### Exercise goal:
Copy the data precisely, character for character, and leave out every picture.

### Supplied data:
═══
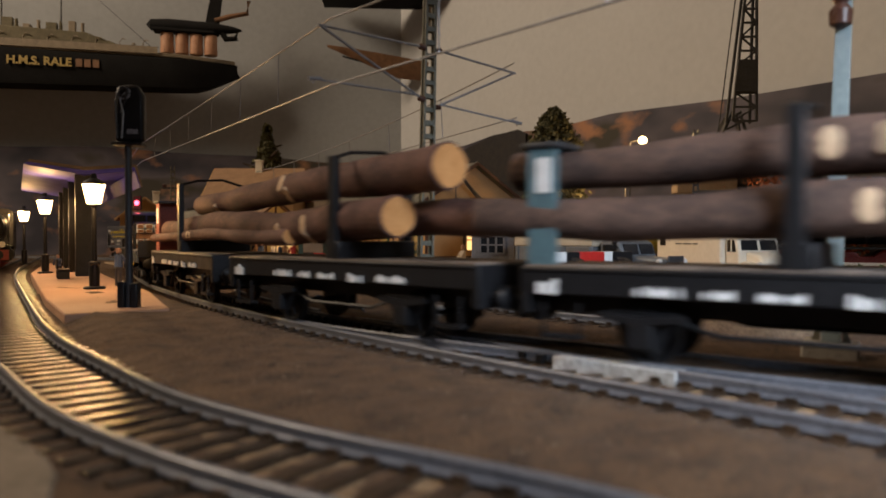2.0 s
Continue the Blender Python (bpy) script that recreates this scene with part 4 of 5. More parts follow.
def steam_loco(x, y, rz, label):
    t = thing("steam_locomotive", label, "locomotive", x, y, 0, rz, group="standing steam locomotives")
    part("frame", M().box(-150, -9, 7, 4, 9, 13), LOCORED, t, bevel=0.4)
    part("buffer_beam", M().box(4, -15.5, 7, 6, 15.5, 15), LOCORED, t, bevel=0.3)
    part("running_board", M().box(-150, -15.5, 17, 2, 15.5, 18.4), BLACK, t, bevel=0.2)
    part("boiler", M().lathe([(2, 1), (11.4, 0.6), (12.2, 0), (12.2, -24), (12.8, -25), (12.8, -96)], (0, 0, 33), 26, axis=0), BLACK, t)
    for q in (-26, -50, -72):
        part("boiler_band", M().lathe([(13.0, q), (13.2, q - 0.4), (13.2, q - 1.2), (13.0, q - 1.6)], (0, 0, 33), 26, axis=0), DARK, t)
    part("smokebox_door", M().lathe([(0.6, 3.6), (5, 3), (9.2, 1.4), (9.6, 0.4)], (0, 0, 33), 20, axis=0), DARK, t)
    part("chimney", M().lathe([(4.4, 43), (3.6, 46), (3.4, 51), (4.4, 52.4), (4.4, 53.4), (2.8, 53.4)], (-12, 0, 0), 14), BLACK, t)
    for q in (-38, -60):
        part("dome", M().lathe([(6, 43), (5.8, 48), (4.4, 51), (1, 52.2)], (q, 0, 0), 14), BLACK, t)
    part("cab", M().box(-122, -15.5, 18, -96, 15.5, 46), BLACK, t, bevel=0.5)
    part("cab_roof", M().prism([(-17, 46), (-12, 49.4), (0, 51), (12, 49.4), (17, 46)], -126, -92, axis=0), BLACK, t)
    part("tender", M().box(-160 - 40, -15, 12, -128, 15, 42), BLACK, t, bevel=0.8)
    for sy in (-1, 1):
        part("cylinder", M().lathe([(5.4, -26), (5.8, -25), (5.8, -8), (5.4, -7)], (0, sy * 13, 11), 16, axis=0), BLACK, t)
        part("smoke_deflector", M().box(-26, sy * 14.8 - 0.4, 20, -4, sy * 14.8 + 0.4, 43), BLACK, t, bevel=0.3)
        part("headlight", M().lathe([(1.8, 5), (2.4, 6.2), (2.4, 8)], (0, sy * 11, 19), 12, axis=0), CHROME, t)
        part("cab_window", M().box(-116, sy * 15.6 - 0.2, 32, -104, sy * 15.6 + 0.2, 41), DGLASS, t)
        part("buffer", M().lathe([(1.4, 6), (1.4, 11), (3.4, 11.4), (3.4, 12.4)], (0, sy * 9, 11), 12, axis=0), BLACK, t)
        part("connecting_rod", M().box(-92, sy * 11.5 - 0.5, 7.6, -36, sy * 11.5 + 0.5, 9.4), CHROME, t)
        for q in (-40, -62, -84):
            w = part("driving_wheel", M().lathe([(8.0, sy * 8.4), (8.6, sy * 7), (8.6, sy * 9.4), (7.2, sy * 9.6), (7.0, sy * 8.8)], (q, 0, 8.4), 24, axis=1), LOCORED, t, "red spoked wheel")
            for k in range(10):
                a = 2 * math.pi * k / 10
                part("spoke", M().beam((q, sy * 9, 8.4), (q + 7.2 * math.cos(a), sy * 9, 8.4 + 7.2 * math.sin(a)), 0.7), LOCORED, w)
        for q in (-14, -106, -140, -160, -184):
            part("small_wheel", M().lathe([(1, sy * 8), (5, sy * 8), (5.4, sy * 7), (5.4, sy * 9), (4.6, sy * 9.2)], (q, 0, 5.2), 18, axis=1), LOCORED, t)
    return t


steam_loco(-349, 530, -60, "black steam locomotive with a red buffer beam on the near track")
steam_loco(206, 437, 155, "black steam locomotive with red frame and wheels on the yard track")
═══
### Complete response:
2.0 s
Continue the Blender Python (bpy) script that recreates this scene with part 4 of 5. More parts follow.
def steam_loco(x, y, rz, label):
    t = thing("steam_locomotive", label, "locomotive", x, y, 0, rz, group="standing steam locomotives")
    part("frame", M().box(-150, -9, 7, 4, 9, 13), LOCORED, t, bevel=0.4)
    part("buffer_beam", M().box(4, -15.5, 7, 6, 15.5, 15), LOCORED, t, bevel=0.3)
    part("running_board", M().box(-150, -15.5, 17, 2, 15.5, 18.4), BLACK, t, bevel=0.2)
    part("boiler", M().lathe([(2, 1), (11.4, 0.6), (12.2, 0), (12.2, -24), (12.8, -25), (12.8, -96)], (0, 0, 33), 26, axis=0), BLACK, t)
    for q in (-26, -50, -72):
        part("boiler_band", M().lathe([(13.0, q), (13.2, q - 0.4), (13.2, q - 1.2), (13.0, q - 1.6)], (0, 0, 33), 26, axis=0), DARK, t)
    part("smokebox_door", M().lathe([(0.6, 3.6), (5, 3), (9.2, 1.4), (9.6, 0.4)], (0, 0, 33), 20, axis=0), DARK, t)
    part("chimney", M().lathe([(4.4, 43), (3.6, 46), (3.4, 51), (4.4, 52.4), (4.4, 53.4), (2.8, 53.4)], (-12, 0, 0), 14), BLACK, t)
    for q in (-38, -60):
        part("dome", M().lathe([(6, 43), (5.8, 48), (4.4, 51), (1, 52.2)], (q, 0, 0), 14), BLACK, t)
    part("cab", M().box(-122, -15.5, 18, -96, 15.5, 46), BLACK, t, bevel=0.5)
    part("cab_roof", M().prism([(-17, 46), (-12, 49.4), (0, 51), (12, 49.4), (17, 46)], -126, -92, axis=0), BLACK, t)
    part("tender", M().box(-160 - 40, -15, 12, -128, 15, 42), BLACK, t, bevel=0.8)
    for sy in (-1, 1):
        part("cylinder", M().lathe([(5.4, -26), (5.8, -25), (5.8, -8), (5.4, -7)], (0, sy * 13, 11), 16, axis=0), BLACK, t)
        part("smoke_deflector", M().box(-26, sy * 14.8 - 0.4, 20, -4, sy * 14.8 + 0.4, 43), BLACK, t, bevel=0.3)
        part("headlight", M().lathe([(1.8, 5), (2.4, 6.2), (2.4, 8)], (0, sy * 11, 19), 12, axis=0), CHROME, t)
        part("cab_window", M().box(-116, sy * 15.6 - 0.2, 32, -104, sy * 15.6 + 0.2, 41), DGLASS, t)
        part("buffer", M().lathe([(1.4, 6), (1.4, 11), (3.4, 11.4), (3.4, 12.4)], (0, sy * 9, 11), 12, axis=0), BLACK, t)
        part("connecting_rod", M().box(-92, sy * 11.5 - 0.5, 7.6, -36, sy * 11.5 + 0.5, 9.4), CHROME, t)
        for q in (-40, -62, -84):
            w = part("driving_wheel", M().lathe([(8.0, sy * 8.4), (8.6, sy * 7), (8.6, sy * 9.4), (7.2, sy * 9.6), (7.0, sy * 8.8)], (q, 0, 8.4), 24, axis=1), LOCORED, t, "red spoked wheel")
            for k in range(10):
                a = 2 * math.pi * k / 10
                part("spoke", M().beam((q, sy * 9, 8.4), (q + 7.2 * math.cos(a), sy * 9, 8.4 + 7.2 * math.sin(a)), 0.7), LOCORED, w)
        for q in (-14, -106, -140, -160, -184):
            part("small_wheel", M().lathe([(1, sy * 8), (5, sy * 8), (5.4, sy * 7), (5.4, sy * 9), (4.6, sy * 9.2)], (q, 0, 5.2), 18, axis=1), LOCORED, t)
    return t


steam_loco(-349, 530, -60, "black steam locomotive with a red buffer beam on the near track")
steam_loco(206, 437, 155, "black steam locomotive with red frame and wheels on the yard track")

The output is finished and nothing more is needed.